L'idée est venue de réaliser un enveloppement matériel et corporel pour aider certains personnes qui souffraient d'un fort manque de "contenance"(23). Si je préfère le terme "enveloppement humide"(24), l'appellation habituelle est "packing". Voici ce dont témoigne Gérard Joncoux(26):

"Notre dispositif de travail s'est progressivement élaboré à partir de la conduite, à plusieurs, de stages de formation au packing, de réflexion et d'écrits, en particulier ceux de Roger Gentis (Le corps sans qualité et textes internes à l'Autre scène)(27).
Au dispositif classique du pack proposant aux packeurs d'occuper trois places autour de l'enveloppé - l'une à la tête, l'autre aux pieds, la troisième un peu à l'écart correspondant à celle de scribe ou de secrétaire -, nous avons ajouté une place dite de référent. Après l'avoir occupée quelque temps, je l'ai désignée comme place du "tiers externe", en rapport avec le " tiers interne " représenté selon moi par le secrétaire.

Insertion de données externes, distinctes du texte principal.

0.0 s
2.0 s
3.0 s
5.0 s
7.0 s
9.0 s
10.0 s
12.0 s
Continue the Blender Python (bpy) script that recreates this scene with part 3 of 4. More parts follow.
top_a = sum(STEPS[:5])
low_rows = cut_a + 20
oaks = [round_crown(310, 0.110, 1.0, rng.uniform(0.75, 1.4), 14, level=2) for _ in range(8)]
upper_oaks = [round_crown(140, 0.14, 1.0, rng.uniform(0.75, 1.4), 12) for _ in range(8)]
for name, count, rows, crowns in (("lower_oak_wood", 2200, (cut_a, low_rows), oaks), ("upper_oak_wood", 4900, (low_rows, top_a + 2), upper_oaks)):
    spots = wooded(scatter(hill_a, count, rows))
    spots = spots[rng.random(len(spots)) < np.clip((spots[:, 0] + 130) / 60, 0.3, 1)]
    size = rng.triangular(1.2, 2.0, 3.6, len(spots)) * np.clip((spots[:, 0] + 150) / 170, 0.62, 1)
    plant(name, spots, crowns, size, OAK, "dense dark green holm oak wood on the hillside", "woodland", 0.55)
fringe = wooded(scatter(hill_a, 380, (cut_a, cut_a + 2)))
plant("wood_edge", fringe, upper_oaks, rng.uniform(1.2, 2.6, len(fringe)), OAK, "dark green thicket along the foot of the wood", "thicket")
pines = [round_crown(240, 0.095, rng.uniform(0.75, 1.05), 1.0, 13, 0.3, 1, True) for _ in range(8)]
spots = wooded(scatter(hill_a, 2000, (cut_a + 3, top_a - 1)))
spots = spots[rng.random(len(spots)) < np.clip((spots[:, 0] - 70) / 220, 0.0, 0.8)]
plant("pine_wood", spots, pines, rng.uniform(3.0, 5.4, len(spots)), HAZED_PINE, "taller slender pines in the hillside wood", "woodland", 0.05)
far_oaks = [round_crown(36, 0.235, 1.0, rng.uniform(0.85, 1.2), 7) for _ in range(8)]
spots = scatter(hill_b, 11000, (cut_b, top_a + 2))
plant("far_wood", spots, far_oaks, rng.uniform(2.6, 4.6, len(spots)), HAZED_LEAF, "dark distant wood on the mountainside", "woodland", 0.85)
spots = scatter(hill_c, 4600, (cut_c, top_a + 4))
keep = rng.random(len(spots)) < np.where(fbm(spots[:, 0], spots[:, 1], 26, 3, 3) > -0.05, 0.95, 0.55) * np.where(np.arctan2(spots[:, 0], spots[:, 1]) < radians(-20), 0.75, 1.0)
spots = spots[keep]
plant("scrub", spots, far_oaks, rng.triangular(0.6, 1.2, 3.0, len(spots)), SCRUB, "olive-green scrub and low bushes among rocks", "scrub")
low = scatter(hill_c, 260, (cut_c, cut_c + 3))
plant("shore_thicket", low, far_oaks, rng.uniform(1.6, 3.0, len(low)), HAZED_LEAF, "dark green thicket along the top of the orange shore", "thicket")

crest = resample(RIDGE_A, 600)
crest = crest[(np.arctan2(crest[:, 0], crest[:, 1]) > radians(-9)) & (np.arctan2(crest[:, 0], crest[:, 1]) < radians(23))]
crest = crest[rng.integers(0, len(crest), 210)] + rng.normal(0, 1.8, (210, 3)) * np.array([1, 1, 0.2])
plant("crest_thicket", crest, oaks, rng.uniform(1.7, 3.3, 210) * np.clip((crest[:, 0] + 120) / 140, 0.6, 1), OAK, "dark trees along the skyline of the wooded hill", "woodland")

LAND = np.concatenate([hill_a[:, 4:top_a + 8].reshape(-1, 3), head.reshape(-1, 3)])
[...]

Quelque soit l'appellation, il s'agit de laisser la place à une fonction analytique d'écoute et d'attention flottante, séparée de la fonction d'animation proprement dite.

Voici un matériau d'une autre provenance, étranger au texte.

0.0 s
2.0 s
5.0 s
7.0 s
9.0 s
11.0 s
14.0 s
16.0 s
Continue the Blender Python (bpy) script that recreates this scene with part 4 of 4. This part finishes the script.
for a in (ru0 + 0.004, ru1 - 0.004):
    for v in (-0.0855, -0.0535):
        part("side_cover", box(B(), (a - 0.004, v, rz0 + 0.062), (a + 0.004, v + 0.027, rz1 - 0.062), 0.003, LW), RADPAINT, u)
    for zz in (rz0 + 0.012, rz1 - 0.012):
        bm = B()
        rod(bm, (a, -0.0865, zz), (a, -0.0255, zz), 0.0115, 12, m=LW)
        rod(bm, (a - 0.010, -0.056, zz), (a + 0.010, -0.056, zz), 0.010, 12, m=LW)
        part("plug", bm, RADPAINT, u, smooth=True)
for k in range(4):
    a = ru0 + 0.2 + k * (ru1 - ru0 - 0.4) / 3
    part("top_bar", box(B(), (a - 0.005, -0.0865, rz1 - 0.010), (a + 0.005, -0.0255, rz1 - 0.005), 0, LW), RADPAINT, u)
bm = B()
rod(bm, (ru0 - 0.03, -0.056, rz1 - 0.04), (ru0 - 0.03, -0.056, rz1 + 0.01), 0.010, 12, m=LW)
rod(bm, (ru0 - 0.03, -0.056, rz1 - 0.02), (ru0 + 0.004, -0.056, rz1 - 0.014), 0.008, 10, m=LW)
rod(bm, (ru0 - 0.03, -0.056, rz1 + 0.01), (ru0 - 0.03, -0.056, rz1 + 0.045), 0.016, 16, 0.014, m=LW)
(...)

[…] Remettant à l'honneur la dénomination de thérapeute, en tant qu'il a la charge de substituer le discours analytique au discours tyrannique ou totalitaire, Françoise Davoine rappelle qu'en ancien grec "therapon" signifie le second au combat.
Nous traversons, en effet, dans de tels moments [de régression], un monde catastrophique où l'imaginaire n'est pas constitué, et dont le sujet est banni.

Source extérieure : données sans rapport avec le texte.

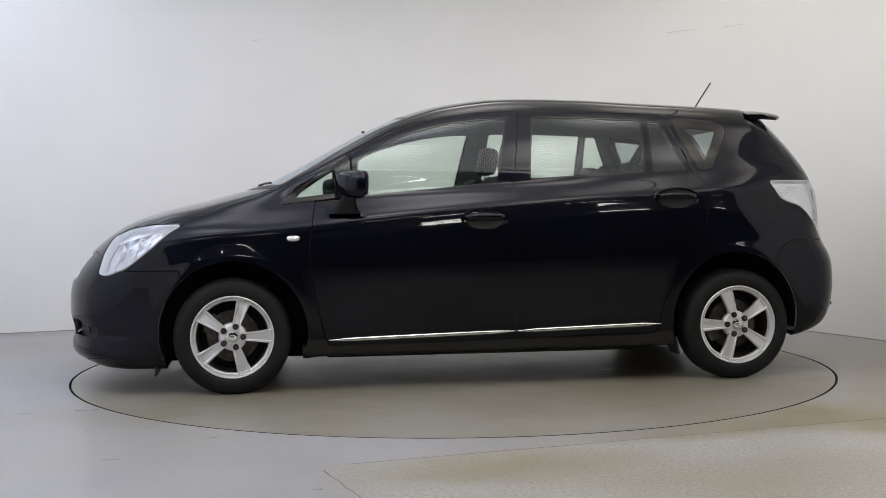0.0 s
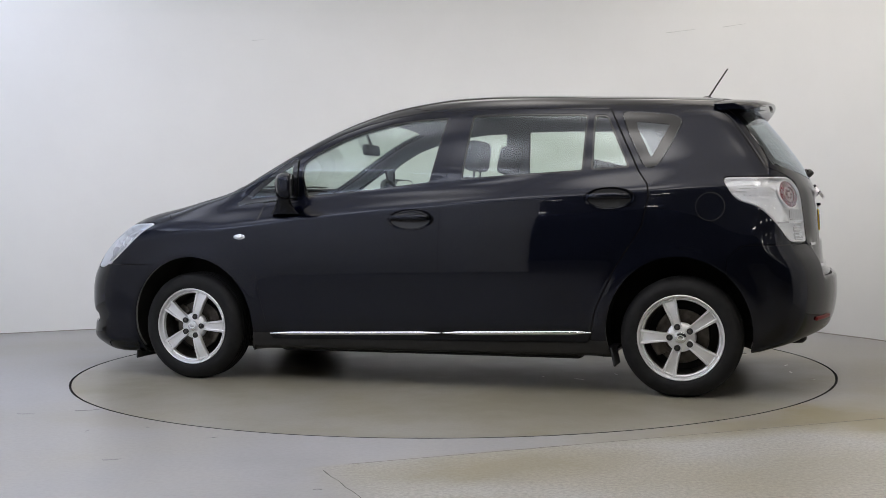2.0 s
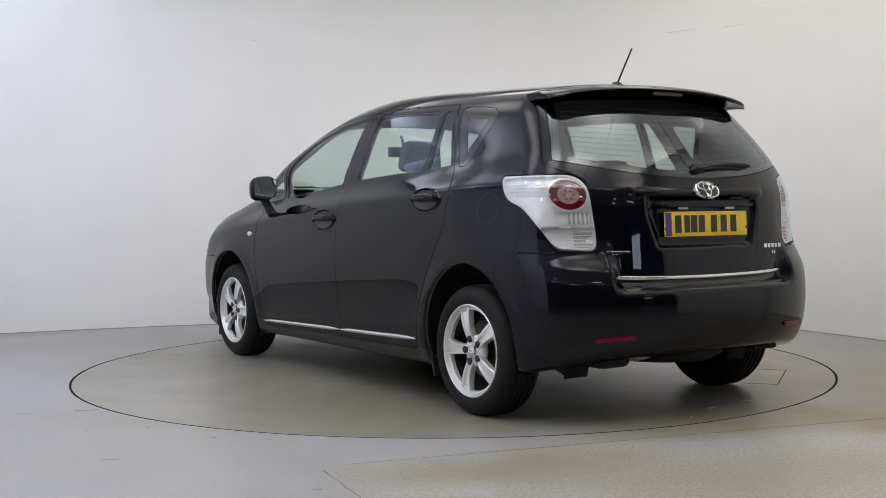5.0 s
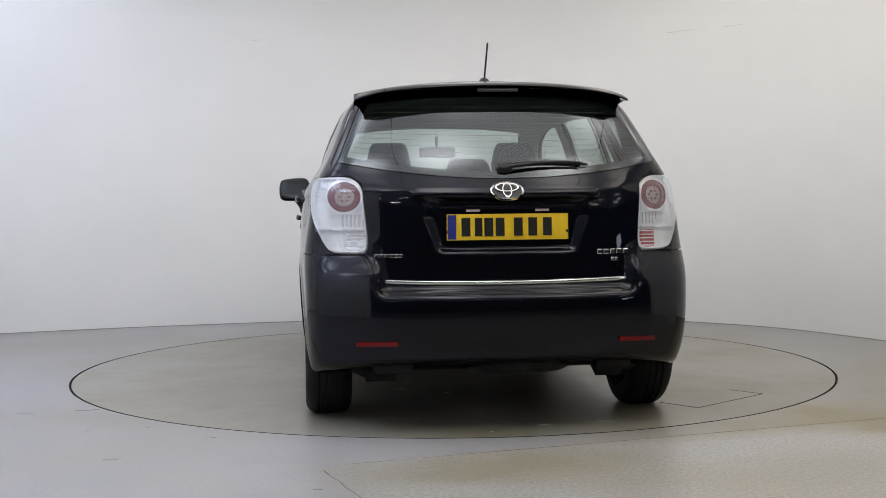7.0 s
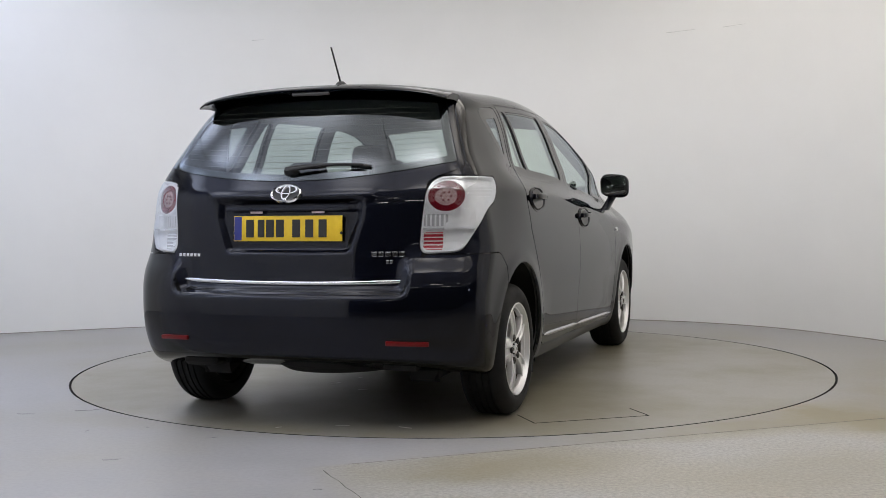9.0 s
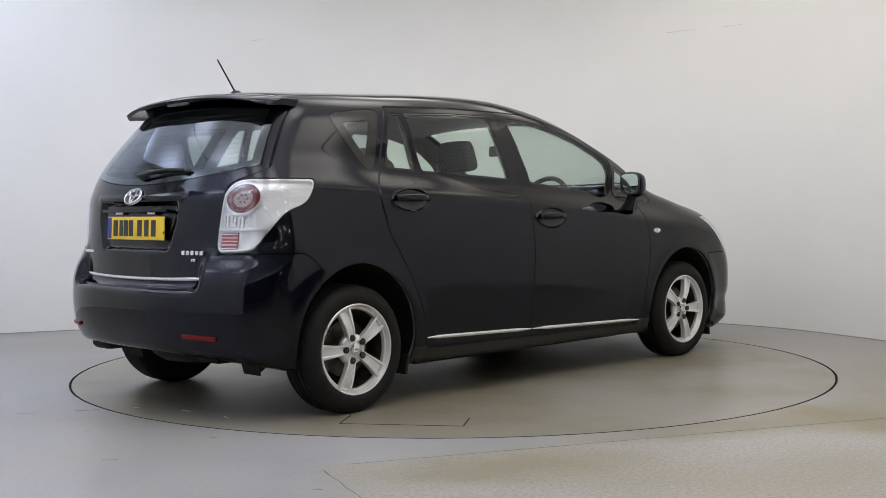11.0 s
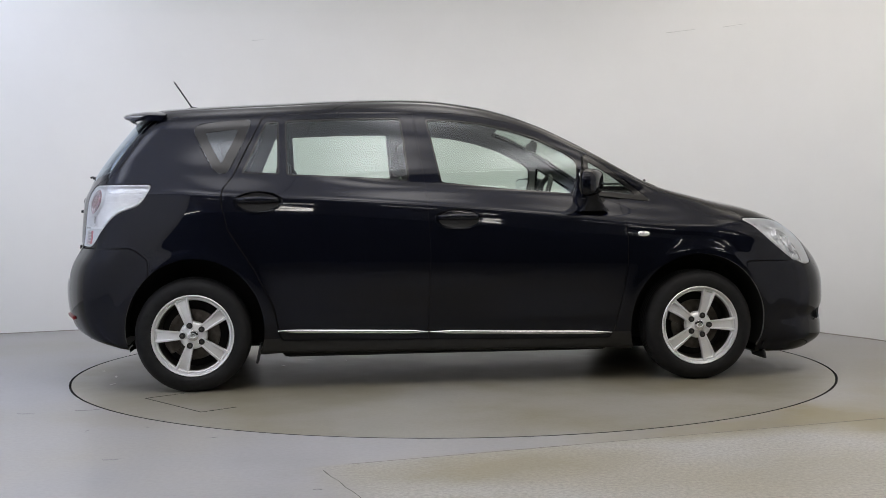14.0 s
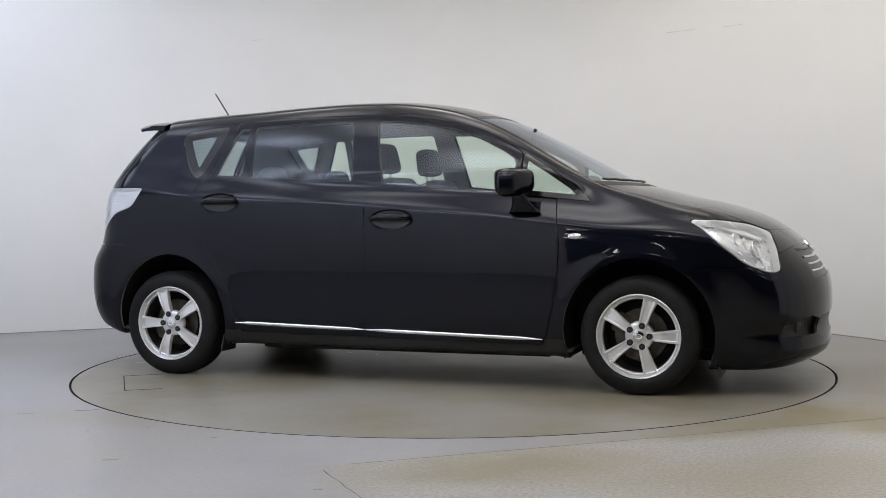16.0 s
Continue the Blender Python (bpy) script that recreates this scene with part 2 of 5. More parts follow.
def make_lightbox():
    """Translucent fabric with rows of lamps behind it: brighter round each lamp and in the front rows, cooler on one side."""
    m = material("lightbox_fabric", (0.7, 0.7, 0.7), 0.8)
    p = m.node_tree.nodes["Principled BSDF"]
    tc = m.node_tree.nodes.new("ShaderNodeTexCoord")
    vo = nd(m, "ShaderNodeTexVoronoi", Scale=0.62, Randomness=0.15)
    vo.voronoi_dimensions = "2D"
    join(m, tc, "Object", vo, "Vector")
    mr = nd(m, "ShaderNodeMapRange", From_Min=0.02, From_Max=0.48, To_Min=BOX_HIGH, To_Max=BOX_LOW)
    mr.interpolation_type = "SMOOTHSTEP"
    join(m, vo, "Distance", mr, "Value")
    sep = m.node_tree.nodes.new("ShaderNodeSeparateXYZ")
    join(m, tc, "Object", sep, "Vector")
    fx = nd(m, "ShaderNodeMapRange", From_Min=-4.5, From_Max=2.5)
    join(m, sep, "X", fx, "Value")
    tint = ramp(m, fx, [(0.0, (0.80, 0.90, 1.18)), (0.45, (0.995, 0.985, 1.015)), (1.0, (1.08, 1.0, 0.89))], "Result")
    gain = ramp(m, fx, [(p, (g / 2,) * 3) for p, g in BOX_GAIN], "Result")
    twice = nd(m, "ShaderNodeMath")
    twice.operation = "MULTIPLY"
    twice.inputs[1].default_value = 2.0
    join(m, gain, "Color", twice, 0)
    near = nd(m, "ShaderNodeMapRange", From_Min=-0.6, From_Max=-2.8, To_Min=1.0, To_Max=1.6)
    near.interpolation_type = "SMOOTHSTEP"
    join(m, sep, "Y", near, "Value")
    rows = nd(m, "ShaderNodeMath")
    rows.operation = "MULTIPLY"
    join(m, twice, "Value", rows, 0)
    join(m, near, "Result", rows, 1)
    mul = nd(m, "ShaderNodeMath")
    mul.operation = "MULTIPLY"
    join(m, mr, "Result", mul, 0)
    join(m, rows, "Value", mul, 1)
    join(m, tint, "Color", p, "Emission Color")
    join(m, mul, "Value", p, "Emission Strength")
    return m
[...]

[…] Une attitude revient fréquemment chez la personne enveloppée. Elle consiste en une immobilité et une inexpressivité, bien explicables au début, du fait des draps serrés autour du corps (exception faite de la tête) et au saisissement par le froid et l'humidité. Par leur fixité et surtout leur durée, elles prennent ensuite l'allure d'états proches de situations extrêmes."

Les témoignages confirment ce constat : "je me sentais comme un soldat", "j'aurais aimé sentir plus d'appui sous mes pieds", "j'avais l'impression d'être un tronc flottant qui se laissait emporter doucement par le courant", etc
(27). La mise en paroles et l'échange, après l'expérience de l'enveloppement, permettent d'élaborer l'expérience de régression : de la faire sienne, de la "comprendre", au sens premier du mot. Le sujet est présent. Les témoins accompagnateurs de l'expérience ont favorisé cette symbolisation.

Nous voyons là encore comment le recours à l'expression des sensations, à travers des images du corps, soutient les mouvements de la pensée et les retrouvailles avec soi…

Avec l'aide des images du corps, la psychanalyse permet de remettre la pensée en mouvement(28). Le psychanalyste accompagne la personne à travers ses douleurs. Il est le témoin vivant et humain de l'histoire de l'analysant. Il rappelle à chaque instant au patient là où il est demeuré vivant. L'alliance entre l'analyste et l'analysant est le fondement de l'éthique : coopérer dans l'émergence de la pensée pour chercher, puis favoriser, l'accès à la vie et au désir.